Daniel Joseph Martinez's installation suggests a golden ossuary, but the bones which sustain the many worldwide terrorist organizations that are the painted subjects of "Divine Violence" are not at rest
Ellen Harvey has installed an entire environment, "Museum of Failure: Collection of Impossible Subjects & Invisible Self-Portrait in my Studio", in a room of her own at the Whitney
Walead Beshty's gorgeous series of photographs, "Tschaikowskistrasse 17 in multiple exposures (LAXFRATHF/TXLCPHSEALAX) March 27-April 3, 2006", documents an abandoned embassy to a state which no longer exists representing a government which no longer exists
Omer Fast's "The Casting" conflates the perversity and ordinariness of domestic and military violence in a four-channel video which employs actors and a script
Cheyney Thompson's paintings, like all of his work, are like nothing else around; there were three large dark (virtually unphotographable) canvases surrounding this single smaller and lighter painting.

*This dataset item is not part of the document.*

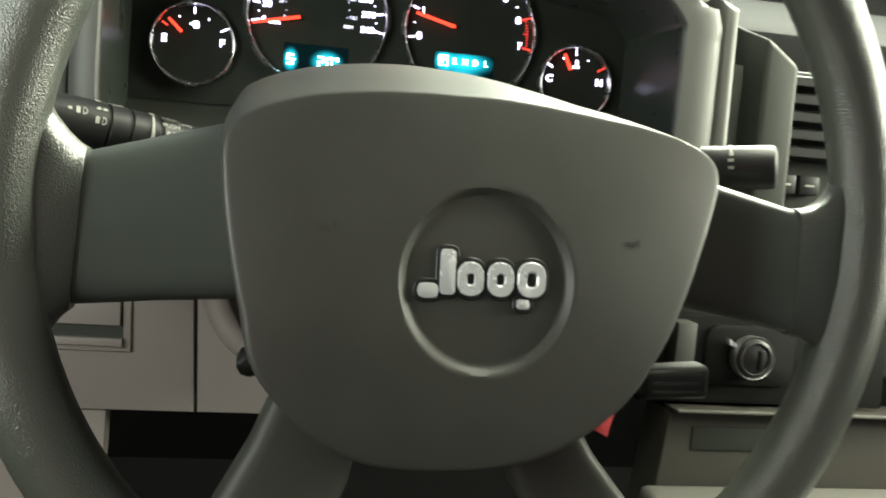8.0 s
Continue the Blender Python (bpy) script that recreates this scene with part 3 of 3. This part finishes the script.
# the edge lies back on the dome, and is the wider for it
EYE_LINE = Vector((-0.085, 0.776))
loop = [EYE_LINE + (q - EYE_LINE) * (1 + (dome(q * 1.03 - EC * 0.03) + 0.315) / 0.37) for q in loop]
loop = [Vector((q.x + 0.0080 * max(0.0, min(1.0, (q.x - 0.02) / 0.04)) * max(topness(q), min(1.0, max(0.0, (q.y - 0.690) / 0.08))),
                q.y - 0.0014 * topness(q) + 0.0034 * topness(q) * max(0.0, min(1.0, (-0.01 - q.x) / 0.06)))) for q in loop]


def pad_y(q):
    """Depth of the pad's face at q, with the round dish of the emblem."""
    step = max(0.0, min(1.0, (0.0376 - (q - EC - Vector((0.0013, 0.0))).length) / 0.0040))
    return dome(q) + 0.0036 * step * step * (3 - 2 * step)


def pad_point(q, r):
    """A point of the pad's face, a share r of the way from the emblem to its edge q."""
    p = EC + (q - EC) * r
    return Vector((p.x, pad_y(p), p.y))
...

Flora Wiegman, who performed solo throughout the Whitney on Wednesday, dancing [see Barry's video] the role of various creatures protected by Fritz Haeg's sculptural initiative, is seen here below the bat house at the bottom of the Museum's broad moat
DJ Olive installed a campsite and sound project inside the Seventh Avenue Armory, on the second floor and the mezzanine above
Lisa Sigal re-imagined parts of the east wall of the Administration Building inside the Drill Hall
Olaf Breuning assembled a colorful, animated and whimsical platoon of teapot-based electric robots, "The Army", and installed it on the second floor of the Armory
I didn't take notes, so I'm sure I've forgotten a number of people, but some of the artists responsible for installations I did not record digitally but which I really liked include, : Bozidar Brazda, Harry Dodge and Stanya Kahn, Garder Eide Einarsson, Roe Etheridge, Rashawn Griffin, Alice Könitz, Louise Lawler, Jason Rhoades and Bert Rodriguez.
Really liked Fritz Haeg's installation. I didn't Realize Flora was interpreting from it... she was fun to watch.